By Justin Feil, Assistant Sports Editor
 Barely one year after Brian Leung made history as the first West Windsor-Plainsboro South runner to win the Meet of Champions and reach the Foot Locker Nationals, he lined among the best collegiate runners in the country.
   Leung, a freshman at Princeton University, finished 121st at the NCAA Championships in Terre Haute, Ind., on Monday.
   ”The race was amazing,” Leung said. “I’ve never been in such an elite field with so many people with equal or better talent than me.”
   Leung’s 15 minutes, 21 seconds split halfway through the race was good for a new 5-kilometer personal best. The second half, though, wasn’t as fast and he finished the 10k in 31:04.2. He wanted to be faster and he wanted to be higher in the overall standings. He was 12th among freshmen.
   ”After I got done with the race, I was pretty disappointed,” Leung said. “It’s tough seeing all the freshmen ahead of me. One was fifth and one was seventh. Seeing guys that are capable of that stuff, it was humbling.”

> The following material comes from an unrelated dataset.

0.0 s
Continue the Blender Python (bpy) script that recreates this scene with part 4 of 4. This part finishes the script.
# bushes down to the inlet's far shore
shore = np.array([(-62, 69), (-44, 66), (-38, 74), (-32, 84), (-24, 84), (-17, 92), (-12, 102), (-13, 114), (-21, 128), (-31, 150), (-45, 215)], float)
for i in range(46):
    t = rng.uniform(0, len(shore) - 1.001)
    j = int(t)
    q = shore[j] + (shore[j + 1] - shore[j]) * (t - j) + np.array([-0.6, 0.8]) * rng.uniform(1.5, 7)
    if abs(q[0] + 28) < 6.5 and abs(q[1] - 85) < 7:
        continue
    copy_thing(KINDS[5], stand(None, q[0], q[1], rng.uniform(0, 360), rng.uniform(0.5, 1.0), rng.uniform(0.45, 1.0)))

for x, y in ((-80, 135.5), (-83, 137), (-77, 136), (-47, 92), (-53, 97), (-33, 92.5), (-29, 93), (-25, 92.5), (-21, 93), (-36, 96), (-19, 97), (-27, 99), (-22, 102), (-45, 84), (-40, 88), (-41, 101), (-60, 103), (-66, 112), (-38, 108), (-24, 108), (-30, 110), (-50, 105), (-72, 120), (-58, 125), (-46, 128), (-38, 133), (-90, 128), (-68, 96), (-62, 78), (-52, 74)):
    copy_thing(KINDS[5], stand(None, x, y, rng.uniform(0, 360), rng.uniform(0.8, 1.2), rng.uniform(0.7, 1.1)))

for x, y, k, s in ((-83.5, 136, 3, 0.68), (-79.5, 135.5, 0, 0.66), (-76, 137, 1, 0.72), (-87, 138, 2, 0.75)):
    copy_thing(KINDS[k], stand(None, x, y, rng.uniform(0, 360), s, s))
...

   Leung did top the young man he succeeded as New Jersey Meet of Champions winner. He passed two-time MOC champion Craig Forys, a Colts Neck graduate who is now a sophomore at Michigan, late in the race. Mohamed Khadraoui, a two-time MOC champion at JFK Paterson, finished sixth Monday in his senior year at Iona.
   Leung hopes the experience gained Monday helps him to climb into that stratosphere one year soon. Being one of the few freshmen to compete should help.
   ”I’m looking at it as big advantage for next year,” he said. “Next year, when the sophomores are going to the Big Show for the first time, I’ll already know how the race goes.”
   Leung was one of two Tigers in the season’s final race. Both he and senior captain Michael Maag, who finished 79th Monday, qualified by virtue of their top-10 finishes at the Mid-Atlantic Regionals. It was a final confirmation of how well he was prepared for the jump from WW-P South to Princeton University.
   ”Both academically and athletically,” Leung said. “The teachers at South are great. The coursework is pretty rigorous, even for a public school. And the stuff I did with (Coach Kurt) Wayton, he couldn’t have prepared me any more.”
   Leung was in the Tigers’ top three all season, including a sixth-place overall finish at the Heptagonal Championship before he capped his first collegiate season with a trip to nationals.
   ”I was very confident in getting myself to the level,” Leung said. “It was a question of how well I’d do at that level.”